Stripping federal protection from our headwaters removes our first line of defense against extreme weather. Nationally, these changes could result in the loss of up to 80% of wetlands, which act as natural infrastructure capable of storing up to one million gallons of floodwater per acre. For Park County, losing these buffers doesn't just hurt the environment—it shifts the massive financial burden of flood recovery, water treatment, and infrastructure repairs directly onto downstream families and local taxpayers.
While the proposed rule aims to provide clarity and predictability for landowners, it creates a permission to pollute for large-scale industries. This isn't just about 'less regulation'—it’s about who carries the burden when water quality is compromised. If polluters are no longer required to treat waste or manage runoff at the source, our local communities will pay the true cost.
Continue reading below to learn more about the definition changes and what that means for us locally. Please join PCEC, Montana Freshwater Partners, and many others state, regional, and national groups in taking action by submitting your comment electronically by January 5th.
December 11, 2025, Upper Yellowstone Water Supply Report
Park County WOTUS Fact Sheet
The Wet Season Loophole
The proposed changes rely on a rigid wet season—narrowly defined as the period when precipitation exceeds evapotranspiration—to determine if a waterbody is "relatively permanent." This definition ignores the hydrological reality and the actual growing season of the Intermountain West. Here, our peak hydrology is driven by snowmelt and flashy spring weather, typically occurring from April through June. By the time the newly defined "wet season" arrives, our streams may have already provided their most vital contributions to the Yellowstone River's baseflow.

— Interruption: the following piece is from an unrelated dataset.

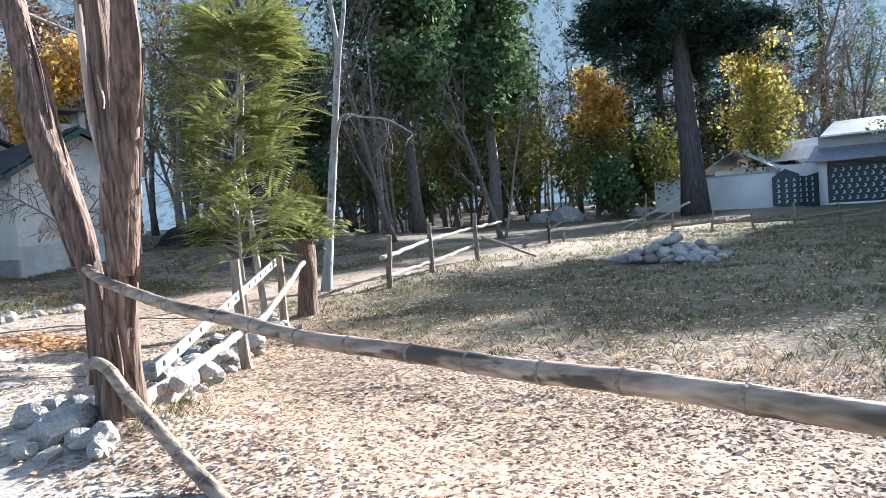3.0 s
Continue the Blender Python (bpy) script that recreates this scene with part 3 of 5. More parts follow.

Demolishing Natural Infrastructure
EPA and USGS data show that up to 80% of stream miles in the West are ephemeral or intermittent. These headwater streams feed our major rivers and recharge our groundwater; by stripping their protection, the rule shifts the massive costs of flood recovery, water treatment, and drought impacts onto downstream communities.
Shift in Regulatory Burden &Gap in Protection
While the EPA claims this rule empowers states, the reality in Montana is a dangerous regulatory gap. Montana law (MCA 75-5-203) prohibits our state agencies from implementing water protections that are more stringent than federal law. This means that if the federal government abandons our intermittent streams and wetlands, the Montana DEQ is legally "handcuffed"—they cannot step in to fill the void without a massive legislative overhaul. We are not being empowered; we are being left unprotected.
Downstream Risk
By removing ephemeral streams and headwater protections, the proposal leaves downstream neighbors at risk. In Park County, where development is increasing in ecologically sensitive areas, the loss of these protections leads to decreasing water quality and creates a dangerous regulatory gap.
Groundwater Blind Spot
The rule explicitly excludes all groundwater, threatening the shallow aquifers that are currently in a critical recharge phase. In our alluvial valley, contaminating the groundwater directly impacts the river and our local drinking water.
Key Definition Changes to Challenge:
Continuous Surface Connection: This requires a wetland to be indistinguishable from a river. This ignores functional connectivity—wetlands filter pollutants, recharge groundwater, and attenuate floods regardless of whether a visible, uninterrupted surface connection is present at all times.
The Wet Season Standard: This uses a rigid timeframe that fails in Montana. Our peak water arrives with snowmelt (April–June), while our wetlands do their best work during the growing season (May–October). This rule looks for water at the wrong time of year for our climate.
The Severance Loophole: The rule’s reliance on a continuous surface connection creates a risk that a man-made or natural break—such as a culvert or a dry reach—could be used to argue that federal protection has been "severed." This could allow a developer to de-federalize an entire upstream network by piping a small segment, even if pollutants still flow downstream into our blue-ribbon fisheries.
How to Comment:
Deadline: January 5, 2026, at 11:59 PM EST.
Where: Submit via the Federal Docket (Docket No. EPA-HQ-OW-2025-0322).
Note: Agencies give significantly more weight to "substantive" comments that explain how the rule will specifically impact a local economy or a specific body of water like the Yellowstone or Shields River.
Submission Link: Click Here
Key Talking Points:
Expose the regulatory gap in Montana. Mention that MCA 75-5-203 prohibits Montana agencies from adopting protections more stringent than federal standards. This rule doesn't return power to the state; it simply leaves Montana water unprotected.
Expose the conflict between the wet season and the local growing season. Our growing season (mid-May to mid-October) is when wetlands perform their most critical functions. The proposed rule would require observations of surface water at the wrong time of year for Montana’s climate.
Highlight the "severance" risk to downstream neighbors. Loopholes like the "severance" rule allow upstream pollution to flow into downstream communities, agricultural operations, and blue-ribbon fisheries without accountability.
Address the true cost transfer to local taxpayers. Degrading wetlands is an expensive liability transfer. Stripping protections shifts the financial burden of flood recovery and water treatment directly onto the residents of Livingston, Gardiner, and Clyde Park.